Diğer zor durumlar aile yaşamında devletin rolüne ilişkindir. Aile yaşamı, ailenin yetişkin üyelerinin bireysel otonomisi üzerinde dramatik etkilere sahiptir. Bakıcı rolündeki birinin sorumluluklarının neler olduğunu düşündüğümüzde, örneğin, kadınların hayat seçenekleri oldukça azalmaktadır. Liberal feminist bir bakış açısında, devletin aile yaşamının kadınların bireysel otonomisini sarsmamasını sağlamak gibi bir görevi vardır. Bazıları devletin ailede adaleti sağlaması gerektiğini savunmaktadır. Örneğin, paralı ve parasız emeklerin paylaşımı aile içerisinde devlet tarafından yapılabilir (Okin 1989, 171). Diğerleri devletin bir “ideal aile yaşamı” temelinde hareket etmemesi gerektiğini savunmaktadır (Alstott 2004, 114. Ayrıca bkz. Nussbaum 2000, 279-280 ve Wolf-Devine 2004).

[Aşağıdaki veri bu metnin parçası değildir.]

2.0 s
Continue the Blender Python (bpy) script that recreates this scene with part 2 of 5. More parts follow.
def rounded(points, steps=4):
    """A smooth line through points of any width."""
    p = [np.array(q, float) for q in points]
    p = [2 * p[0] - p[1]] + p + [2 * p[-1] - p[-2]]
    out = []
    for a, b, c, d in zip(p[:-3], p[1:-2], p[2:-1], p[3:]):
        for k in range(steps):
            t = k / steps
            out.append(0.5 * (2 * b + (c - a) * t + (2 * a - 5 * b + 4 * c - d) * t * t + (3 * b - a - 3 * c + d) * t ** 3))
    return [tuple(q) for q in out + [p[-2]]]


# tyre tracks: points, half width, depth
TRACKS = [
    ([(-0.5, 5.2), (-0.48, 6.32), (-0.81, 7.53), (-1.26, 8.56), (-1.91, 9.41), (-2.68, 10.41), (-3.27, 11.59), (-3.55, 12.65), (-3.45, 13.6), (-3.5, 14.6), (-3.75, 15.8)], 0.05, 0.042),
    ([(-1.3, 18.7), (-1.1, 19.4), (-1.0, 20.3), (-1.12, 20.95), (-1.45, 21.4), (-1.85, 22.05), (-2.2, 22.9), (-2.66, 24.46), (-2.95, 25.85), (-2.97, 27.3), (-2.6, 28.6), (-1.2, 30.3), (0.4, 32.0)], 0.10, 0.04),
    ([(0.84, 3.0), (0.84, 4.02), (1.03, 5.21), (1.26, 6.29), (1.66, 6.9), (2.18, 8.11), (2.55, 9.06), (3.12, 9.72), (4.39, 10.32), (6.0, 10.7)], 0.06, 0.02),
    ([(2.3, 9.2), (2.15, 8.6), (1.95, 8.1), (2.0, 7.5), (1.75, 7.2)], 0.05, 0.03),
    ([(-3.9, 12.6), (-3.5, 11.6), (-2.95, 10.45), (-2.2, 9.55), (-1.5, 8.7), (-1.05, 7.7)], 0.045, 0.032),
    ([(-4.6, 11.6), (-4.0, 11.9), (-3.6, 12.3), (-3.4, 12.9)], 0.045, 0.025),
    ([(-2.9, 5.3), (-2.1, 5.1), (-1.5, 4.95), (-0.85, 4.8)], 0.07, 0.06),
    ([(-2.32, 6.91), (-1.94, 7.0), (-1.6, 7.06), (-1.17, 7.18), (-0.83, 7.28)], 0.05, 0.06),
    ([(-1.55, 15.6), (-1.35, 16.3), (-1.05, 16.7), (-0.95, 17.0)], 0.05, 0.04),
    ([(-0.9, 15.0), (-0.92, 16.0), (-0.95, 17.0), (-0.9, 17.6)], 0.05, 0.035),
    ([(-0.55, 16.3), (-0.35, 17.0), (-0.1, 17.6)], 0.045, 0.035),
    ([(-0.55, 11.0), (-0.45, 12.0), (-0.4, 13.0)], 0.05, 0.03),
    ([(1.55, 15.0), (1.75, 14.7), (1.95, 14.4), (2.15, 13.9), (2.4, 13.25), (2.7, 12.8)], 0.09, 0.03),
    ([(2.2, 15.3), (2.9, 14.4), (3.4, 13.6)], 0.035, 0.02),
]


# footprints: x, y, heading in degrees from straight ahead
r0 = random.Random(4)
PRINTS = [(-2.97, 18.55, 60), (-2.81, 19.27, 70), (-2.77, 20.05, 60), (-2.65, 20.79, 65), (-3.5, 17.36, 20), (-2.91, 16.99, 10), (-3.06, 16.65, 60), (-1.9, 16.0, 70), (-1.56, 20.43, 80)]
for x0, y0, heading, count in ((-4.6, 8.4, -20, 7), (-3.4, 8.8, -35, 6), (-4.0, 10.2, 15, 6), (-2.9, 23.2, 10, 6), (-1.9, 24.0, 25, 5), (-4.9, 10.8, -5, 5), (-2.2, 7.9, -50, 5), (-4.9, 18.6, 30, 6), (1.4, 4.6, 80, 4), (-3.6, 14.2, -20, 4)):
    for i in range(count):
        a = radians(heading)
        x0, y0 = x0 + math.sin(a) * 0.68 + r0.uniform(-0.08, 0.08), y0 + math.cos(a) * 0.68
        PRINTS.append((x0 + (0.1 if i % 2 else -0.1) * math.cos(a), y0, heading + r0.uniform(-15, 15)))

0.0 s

Kız çocuklarının aileye katılımı, özellikle küçük yaşlarda, iradelerinin dışında gerçekleşir. Aileleri kız çocuklarının kendilerini ne kadar değerli gördüklerini etkilemekle birlikte tercihlerini ve kabiliyetlerini de etkiler. Örneğin, kendi seçtikleri hayatı yaşayabilmeleri için gerekli olan düşünme ve hayal kurma kabiliyeti bulundukları aileden etkilenir (Okin 1989, 97). Liberal feministler, devletin çocuklarda, özellikle kız çocuklarında, otonomilerini etkileyecek kabiliyetlerinin gelişimini koruması ve desteklemesi gerektiğini savunmaktadır. Örneğin, çocuk evliliğinin yasal olarak engellenmesi (McClain 2007, 79); kız çocukların ailelerinin rızası veya haberi olmadan kürtaj servislerine erişebilmesi (Rhode 1994, 1204); cinsiyetçi stereotipleştirme içermeyen ancak kadınların yasal eşitliğiyle ilgili dersler (McClain 2006, 81; Lloyd 1995, 1332) ve otonomilerine katkıda bulunacak bir seks eğitimi içeren (McClain 2006, 57–58) bir resmi eğitim görebilmeleri gerektiğini savunmaktadır. Ayrıca, devlet, kız çocuklarının ekonomik bağımsızlıklarını kazanmaya hazır olduklarından emin olmalıdır (Lloyd 1995, 1332). Bunun ötesinde, bazıları, kız çocuklarının bireysel otonomilerini geliştirmeye duydukları ilginin ailelerinin içsel olarak adaletli olmasını gerektirdiğini iddia etmiştir. Yani, aile içi paralı ve parasız emeğin eşit şekilde bölünmüş olması gerektiğinin ve bu sayede “bağımlılığa ve dominantlığa” dayanmayan aile ilişkilerinin olması gerektiğini düşünmektedirler (Okin 1989, 99-100; ayrıca bkz. Follesdal 2005). Diğerleri aile içi adaletle kız çocukların bireysel otonomilerini geliştirmeleri arasında zorunlu bir bağlantı olduğu fikrini inandırıcı bulmamakta (Lloyd 1995, 1335–1343) ve devletin “ideal aile yaşamı” fikriyle hareket etmemesi gerektiğini savunmaktadır (Alstott 2004, 114; ayrıca bkz. Nussbaum 2000a, 279-280 ve Wolf-Devine 2004).